Most of us have two lives—a work life and a family life. But as one sugar company has shown, when business grows out of family, work might just end up being a home.
That’s what happened in the aftermath of Hurricane Katrina.
In August 2005, the storm devastated areas along the Gulf Coast, with Louisiana bearing the brunt of her wrath. Like thousands of other homes and businesses, the Domino Sugar refinery in Arabi was ripped apart, submerged in water and dried out a broken, non-working version of its old self. Before the storm, the refinery produced 19 percent of America’s refined cane sugar. Immediately after, sugar stocks were gone. Equipment was gone. Most importantly, employees were gone, forced to evacuate across the country.
But this wasn’t the first time company stakeholders would start from scratch. The Sugar Cane Growers Cooperative of Florida (SCGC), a joint owner of Domino along with family-owned Florida Crystals Corp., started in 1960 as a partnership of 53 farm families.
They built the cooperative from the ground up, the values of each family shaping the character of the organization. More than 40 years later, they were still employing a spirit of family to bring the Arabi refinery back from the wreckage. And they knew that started with bringing the people back to Arabi.
“We can fix anything; we can rebuild anything,” said Mickey Seither, Domino’s vice president for operations said during a 2005 interview. “If it's broken beyond repair, we can buy another one and put it in its place. But if we don't have employees, it's for naught. So early on, we decided the one thing we have to really concentrate on is fixing the situation that our employees are in.”
So they did. Before enough time passed for Domino’s 300 Arabi employees to even miss a paycheck, the company got to work on getting them back to work. Domino secured 273 trailers and assembled a village of temporary housing, soon dubbed “Chateau Domino.” The employees and their families – about 700 people total – moved back to Arabi, rent-free.
For most employees, their families and their reassembled Domino co-workers were all they had. “His job is still there, but everything else is gone,” Kathy Hearty told one reporter at the time. She’d lost her own job as a teacher after Katrina ravaged the school, but her husband’s job at the refinery and housing in a 28-foot trailer helped her family to return to Louisiana.
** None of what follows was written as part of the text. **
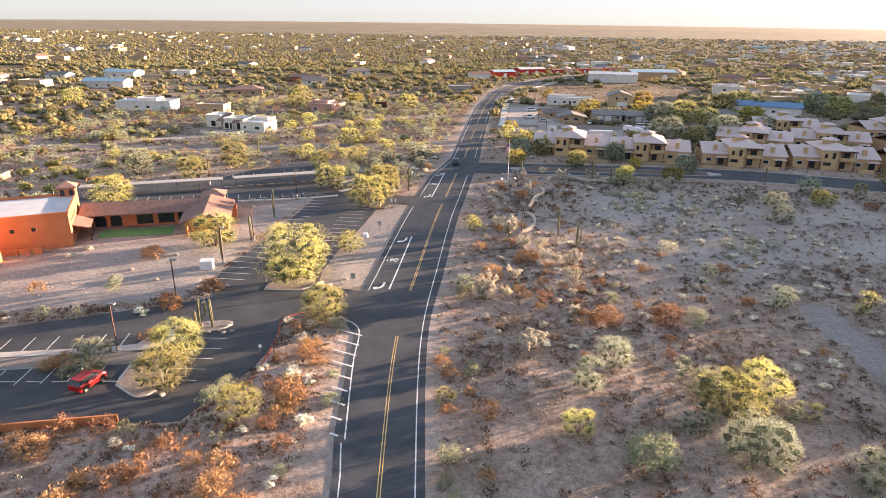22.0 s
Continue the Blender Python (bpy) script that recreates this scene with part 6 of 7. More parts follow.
car("pickup_truck", 12.6, 61.6, 180, CAR_NAVY, "dark navy crew-cab pickup parked on dirt", "pickup", 6.0)
car("sedan", 30.1, 75.4, 175, CAR_SILVER, "silver sedan parked beside a brush hedge")
car("sedan", 25.0, 133.8, 118, CAR_SILVER, "pale blue-grey sedan parked on a dirt lot")
car("sedan", 9.5, 183.3, -75, CAR_WHITE, "white sedan parked by the ranch house")
car("pickup_truck", -73.6, 211.6, -57, CAR_TAN, "tan pickup with a dark bed on the driveway", "pickup", 5.6)
car("jeep", -95.4, 245.4, -10, CAR_DARK, "dark off-road car beside the adobe house", "suv", 4.3)
car("hatchback", -68.1, 287.3, 80, CAR_RED, "red hatchback parked in a stall", "suv", 4.2)
car("buggy", -35.2, 415.8, -90, CAR_DARK, "small dark car on the road", "suv", 3.2)
car("sedan", 16.5, 510, -100, CAR_WHITE, "white sedan before a townhouse garage")
car("pickup_truck", 21.5, 511, -95, CAR_DARK, "dark pickup before a townhouse garage", "pickup", 5.6)
car("van", 37, 502, -60, CAR_WHITE, "white van beside the street", "suv", 5.0)
car("sedan", 42, 511, 170, CAR_WHITE, "white sedan on a driveway")
car("suv", 59, 499, -70, CAR_WHITE, "white four-wheel drive beside the street", "suv", 4.6)
car("pickup_truck", -10, 522, 0, CAR_WHITE, "white pickup on a gravel lot", "pickup", 5.6)
car("sedan", -3.5, 512, -10, CAR_SILVER, "silver sedan beside a bungalow")
car("suv", -8, 548, 5, CAR_WHITE, "white car on a gravel lot", "suv", 4.4)
car("suv", 79, 520, 20, CAR_DARK, "dark car on a driveway", "suv", 4.6)
car("suv", 84, 521, 15, CAR_SILVER, "silver car on a driveway", "suv", 4.6)


def camper(x, y, yaw, L, label, h=2.7):
    ob = thing("camper_trailer", pose(x, y, 0.02, 0, 0, yaw), label, "camper trailer", "parked vehicles")
    k = L / 2
    bm = bmesh.new()
    prof = [(-k, 0.6), (k - 0.6, 0.6), (k, 1.1), (k - 0.1, h - 0.6), (k - 0.7, h), (-k + 0.4, h), (-k, h - 0.4)]
    a = [bm.verts.new((px, -1.15, pz)) for px, pz in prof]
    b = [bm.verts.new((px, 1.15, pz)) for px, pz in prof]
    for i in range(7):
        j = (i + 1) % 7
        bm.faces.new((a[i], a[j], b[j], b[i]))
    bm.faces.new(a[::-1])
    bm.faces.new(b)
    bmesh.ops.recalc_face_normals(bm, faces=bm.faces[:])
    part("shell", bm, WHITE_PAINT, ob, bevel=0.06)
    for sy in (-1.17, 1.15):
        part("side_window", box(-k * 0.5, sy, 1.5, -k * 0.15, sy + 0.02, 2.0), GLASS_DARK, ob)
        part("side_window", box(k * 0.2, sy, 1.5, k * 0.5, sy + 0.02, 2.0), GLASS_DARK, ob)
    part("roof_vent", box(-0.35, -0.35, h, 0.35, 0.35, h + 0.2), METAL_GREY, ob)
    part("rear_window", box(-k - 0.02, -0.6, 1.4, -k, 0.6, 2.0), GLASS_DARK, ob)
    wheels(ob, (-0.45, 0.45), 1.0, 0.33)
    part("hitch", tube([(k - 0.2, -0.6, 0.55), (k + 0.9, 0, 0.5), (k - 0.2, 0.6, 0.55)], [0.05, 0.05, 0.05], 5), METAL_GREY, ob)
    return ob


camper(39.4, 62.4, 186, 5.6, "white camper trailer parked on dirt", 2.9)
camper(52.4, 65.2, 190, 5.4, "white camper trailer half behind brush", 2.9)
camper(25.8, 153.4, -78, 6.0, "white camper with a roof hatch by a box trailer", 2.6)
coach = camper(-99.5, 231.6, 42, 9.5, "black and white motorhome beside the adobe house", 3.2)
for side in (-1.18, 1.16):
    part("stripe", box(-4.5, side, 0.62, 4.0, side + 0.02, 1.42), CAR_DARK, coach, "black lower side panel")
rv = camper(30.5, 483, -60, 10, "tan and brown striped motorhome on the gravel lot", 3.3)
for side in (-1.18, 1.16):
    for z0, z1, paint in ((0.62, 1.0, WOOD_DARK), (1.04, 1.16, CAR_RED), (1.2, 1.42, CAR_TAN)):
        part("stripe", box(-4.7, side, z0, 4.1, side + 0.02, z1), paint, rv)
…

“Chateau Domino” enabled a return of other businesses, too. The owner of nearby restaurant, Arabi Po-Boys & Café, remembers getting a call from Domino. “Domino said ‘we’ve got people here, we need you to come back, we want you to come back,’” he told a local reporter shortly after the hurricane. “Their employees have been just a rock solid backbone of our little store.”
Perhaps that call came because members of the SCGC remember being the “little store.” Many of the 53 families in the cooperative overcame their own life challenges before finding success in the sugar industry. Take the Hundley farm that supplies vegetables for Wal-Mart and sugar for shoppers across the country. A far cry from the backbreaking, low-paying work on the Santa Fe Railroad Lloyd Hundley endured before starting the farm in 1935.
Then there’s Noel Shapiro, an immigrant who arrived in the U.S. with nothing and eventually became a successful sugar producers in Florida and SCGC board member.
“We didn’t have two nickels to rub together, just the lint in our pockets,” he said of his family when they arrived in Miami decades ago. Determined to make something from nothing, Shapiro learned English, worked odd jobs and eventually set out to learn to farm. “Necessity makes a great teacher,” Shapiro often says.
“This entrepreneurial spirit and sense of family are what makes the sugar industry great,” SCGC president and an original cooperative founder George Wedgworth has said. “Many of the people came from meager beginnings, but through hard work they built a good life.”
Decades after their meager beginnings, members of the Cooperative were again building good lives—or rather, helping rebuild those of their employees. The decision to focus on people before profit didn’t just get Domino’s business back on-line, it did the same for families.
And if necessity makes a great teacher as Noel Shapiro likes to say, the lesson might have been summed up best on a banner that hung above the refinery doors when Domino’s owners came to Arabi to celebrate the refinery’s reopening: “Tough times never last, but tough people do.”